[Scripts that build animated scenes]
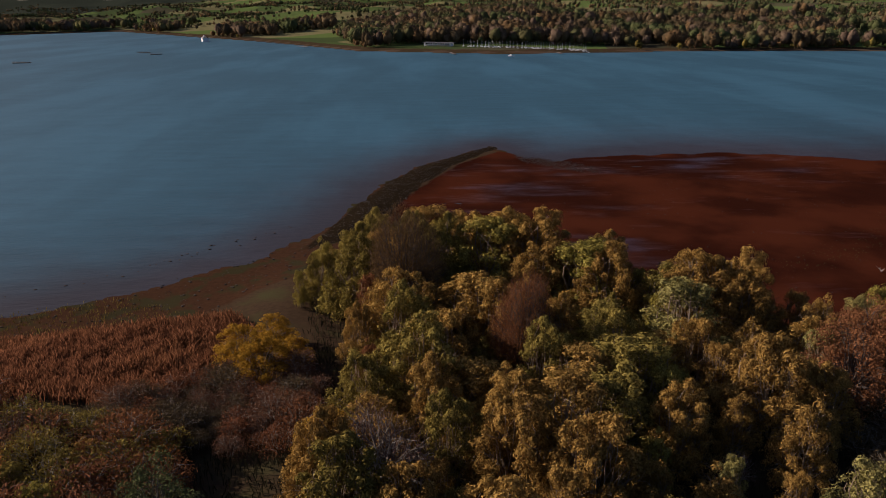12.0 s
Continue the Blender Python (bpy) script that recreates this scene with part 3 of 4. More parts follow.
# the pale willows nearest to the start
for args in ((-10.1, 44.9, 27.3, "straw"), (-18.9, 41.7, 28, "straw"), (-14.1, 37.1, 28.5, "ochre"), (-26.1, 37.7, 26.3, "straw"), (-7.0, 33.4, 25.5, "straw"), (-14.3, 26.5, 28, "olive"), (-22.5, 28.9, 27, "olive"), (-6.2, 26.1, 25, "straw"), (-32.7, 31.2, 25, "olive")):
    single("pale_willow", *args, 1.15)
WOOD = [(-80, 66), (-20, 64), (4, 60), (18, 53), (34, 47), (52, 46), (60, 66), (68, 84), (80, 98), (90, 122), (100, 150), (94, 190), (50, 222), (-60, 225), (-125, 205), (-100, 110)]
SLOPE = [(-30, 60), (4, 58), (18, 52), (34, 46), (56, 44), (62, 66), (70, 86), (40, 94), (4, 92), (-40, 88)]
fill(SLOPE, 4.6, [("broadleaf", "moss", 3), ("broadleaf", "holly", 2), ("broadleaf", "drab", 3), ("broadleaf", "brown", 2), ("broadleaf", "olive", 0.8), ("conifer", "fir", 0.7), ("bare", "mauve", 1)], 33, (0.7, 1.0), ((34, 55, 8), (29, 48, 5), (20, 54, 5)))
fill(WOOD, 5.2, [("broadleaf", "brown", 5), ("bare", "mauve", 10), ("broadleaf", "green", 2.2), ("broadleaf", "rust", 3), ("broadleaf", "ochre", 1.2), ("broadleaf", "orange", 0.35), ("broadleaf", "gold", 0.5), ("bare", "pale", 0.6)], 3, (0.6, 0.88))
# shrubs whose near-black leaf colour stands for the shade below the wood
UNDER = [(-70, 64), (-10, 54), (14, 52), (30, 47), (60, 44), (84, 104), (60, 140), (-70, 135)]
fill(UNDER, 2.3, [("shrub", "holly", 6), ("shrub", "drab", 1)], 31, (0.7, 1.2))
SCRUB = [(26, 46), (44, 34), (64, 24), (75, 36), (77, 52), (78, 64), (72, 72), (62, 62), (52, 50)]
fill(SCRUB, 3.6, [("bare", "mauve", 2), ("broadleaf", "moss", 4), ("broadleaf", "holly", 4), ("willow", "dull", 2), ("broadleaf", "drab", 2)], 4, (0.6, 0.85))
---
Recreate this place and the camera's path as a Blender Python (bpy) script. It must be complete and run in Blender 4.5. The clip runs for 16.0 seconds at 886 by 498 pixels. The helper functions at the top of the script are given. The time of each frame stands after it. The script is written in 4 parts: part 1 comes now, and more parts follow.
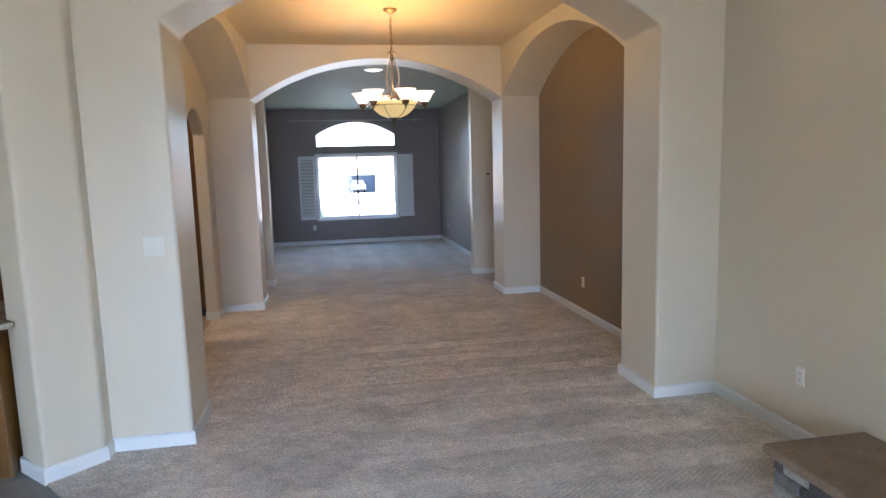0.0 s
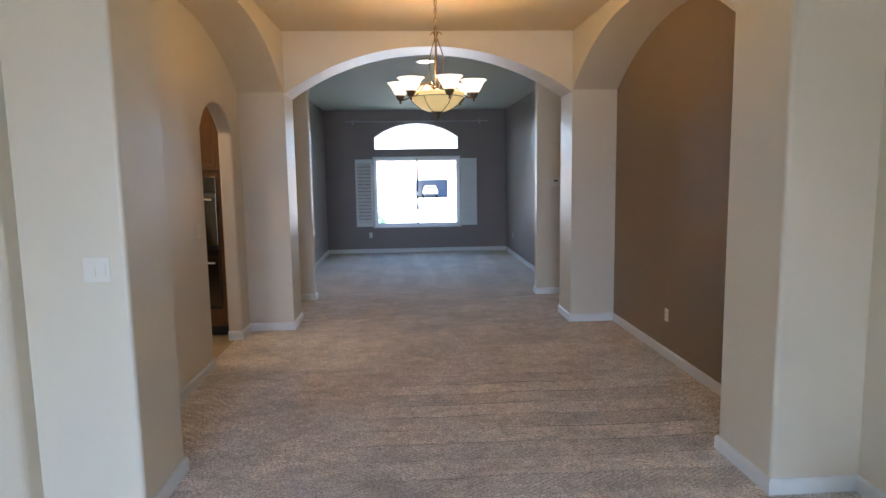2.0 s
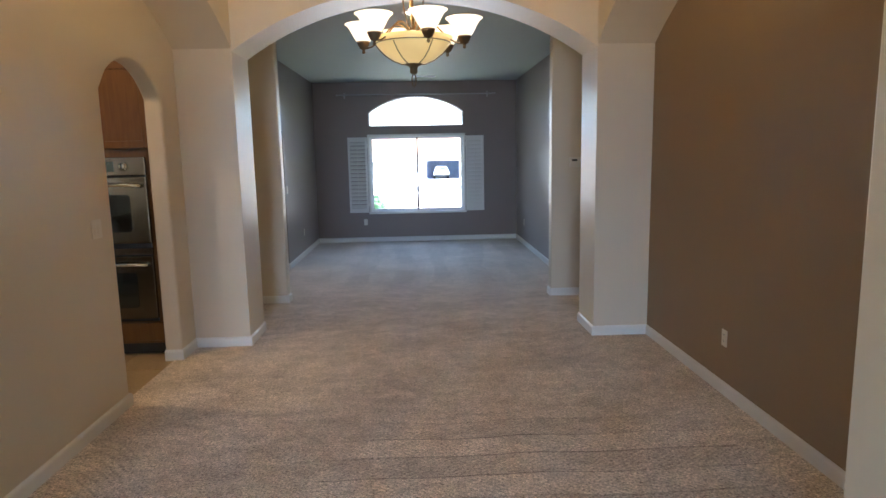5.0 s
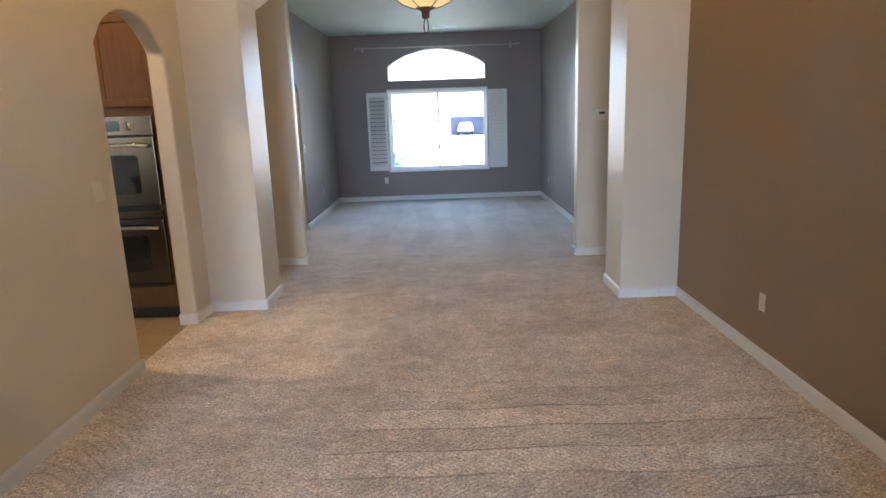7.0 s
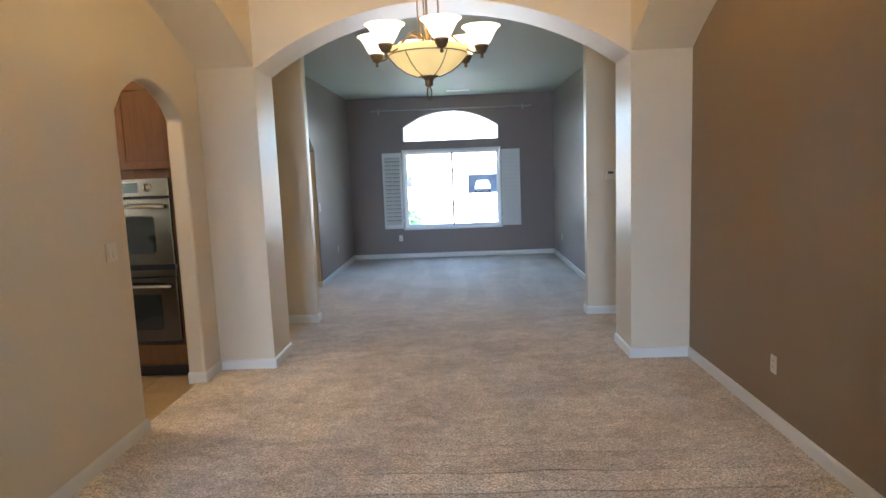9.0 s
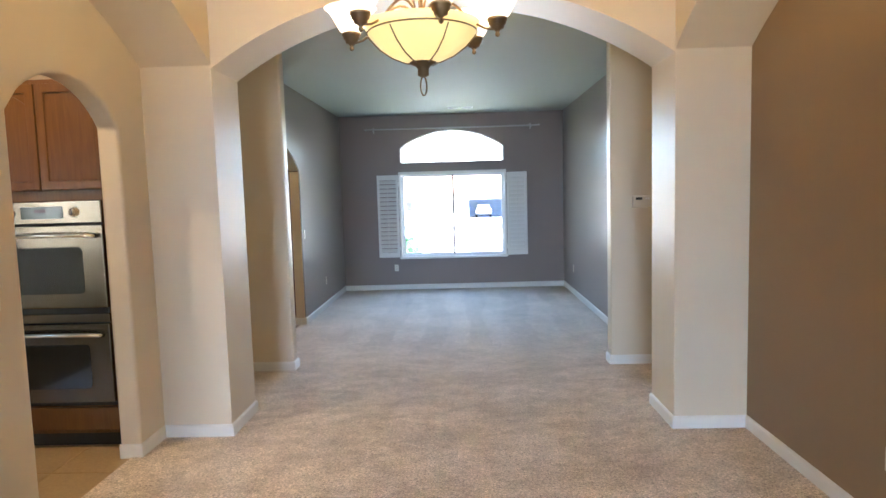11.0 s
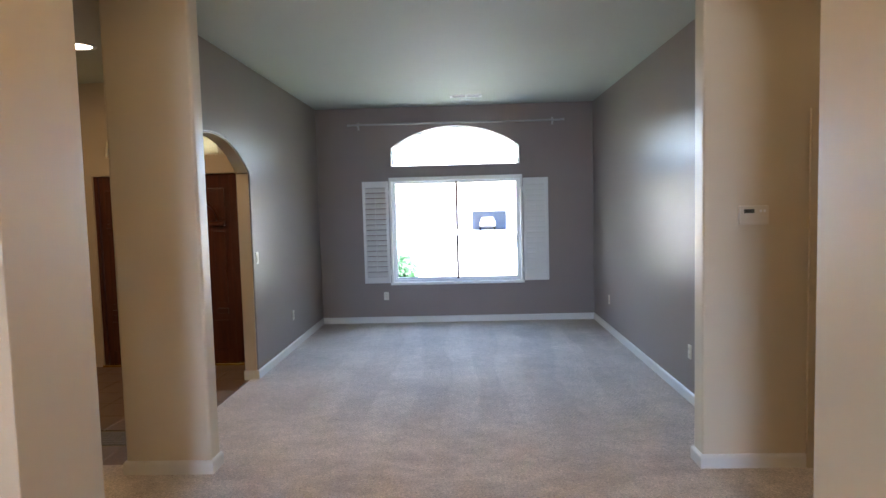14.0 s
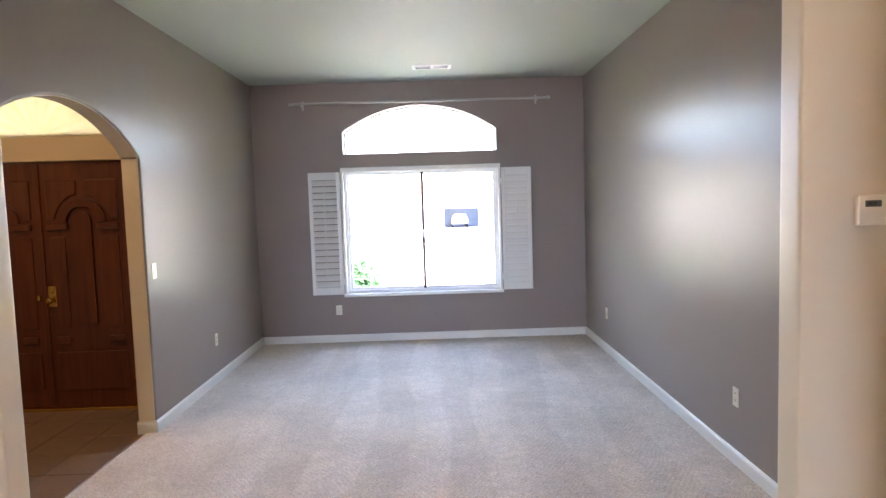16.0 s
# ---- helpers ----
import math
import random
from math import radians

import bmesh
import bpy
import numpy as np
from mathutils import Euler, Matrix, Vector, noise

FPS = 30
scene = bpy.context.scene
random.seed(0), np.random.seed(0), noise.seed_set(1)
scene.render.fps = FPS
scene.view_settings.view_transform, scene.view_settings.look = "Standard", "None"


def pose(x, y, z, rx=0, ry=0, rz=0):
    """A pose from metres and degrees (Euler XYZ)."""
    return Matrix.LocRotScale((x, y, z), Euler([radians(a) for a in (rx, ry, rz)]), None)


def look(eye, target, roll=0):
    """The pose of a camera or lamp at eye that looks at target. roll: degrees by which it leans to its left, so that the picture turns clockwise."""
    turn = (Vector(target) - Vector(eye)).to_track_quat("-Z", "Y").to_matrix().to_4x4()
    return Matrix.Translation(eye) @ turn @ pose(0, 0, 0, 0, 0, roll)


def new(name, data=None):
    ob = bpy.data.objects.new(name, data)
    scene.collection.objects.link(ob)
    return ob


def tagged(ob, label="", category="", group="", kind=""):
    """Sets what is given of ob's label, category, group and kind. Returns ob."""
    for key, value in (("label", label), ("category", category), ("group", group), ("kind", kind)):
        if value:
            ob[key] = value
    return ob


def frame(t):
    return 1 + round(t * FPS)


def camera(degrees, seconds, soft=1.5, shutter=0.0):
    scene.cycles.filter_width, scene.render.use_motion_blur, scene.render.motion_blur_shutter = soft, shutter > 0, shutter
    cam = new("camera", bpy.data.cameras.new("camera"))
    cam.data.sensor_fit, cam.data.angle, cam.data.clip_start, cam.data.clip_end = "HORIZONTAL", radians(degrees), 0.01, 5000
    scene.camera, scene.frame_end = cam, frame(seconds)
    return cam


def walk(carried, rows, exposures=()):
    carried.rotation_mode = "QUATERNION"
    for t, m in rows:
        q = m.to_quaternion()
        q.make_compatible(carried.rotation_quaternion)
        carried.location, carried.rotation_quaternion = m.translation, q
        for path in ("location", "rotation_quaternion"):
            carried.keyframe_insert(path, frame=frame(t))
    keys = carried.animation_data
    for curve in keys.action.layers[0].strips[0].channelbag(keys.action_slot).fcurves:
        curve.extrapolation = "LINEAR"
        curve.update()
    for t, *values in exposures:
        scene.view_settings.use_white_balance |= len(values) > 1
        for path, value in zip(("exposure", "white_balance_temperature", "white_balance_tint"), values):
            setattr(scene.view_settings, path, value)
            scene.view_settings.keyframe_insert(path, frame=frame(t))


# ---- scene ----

*What the exercise asks*: Give again only the lines from the one bearing "setattr(scene.view_settings, path, value)" through the one bearing "# ---- scene", exactly as they stand.

*Task answer*:
            setattr(scene.view_settings, path, value)
            scene.view_settings.keyframe_insert(path, frame=frame(t))


# ---- scene ----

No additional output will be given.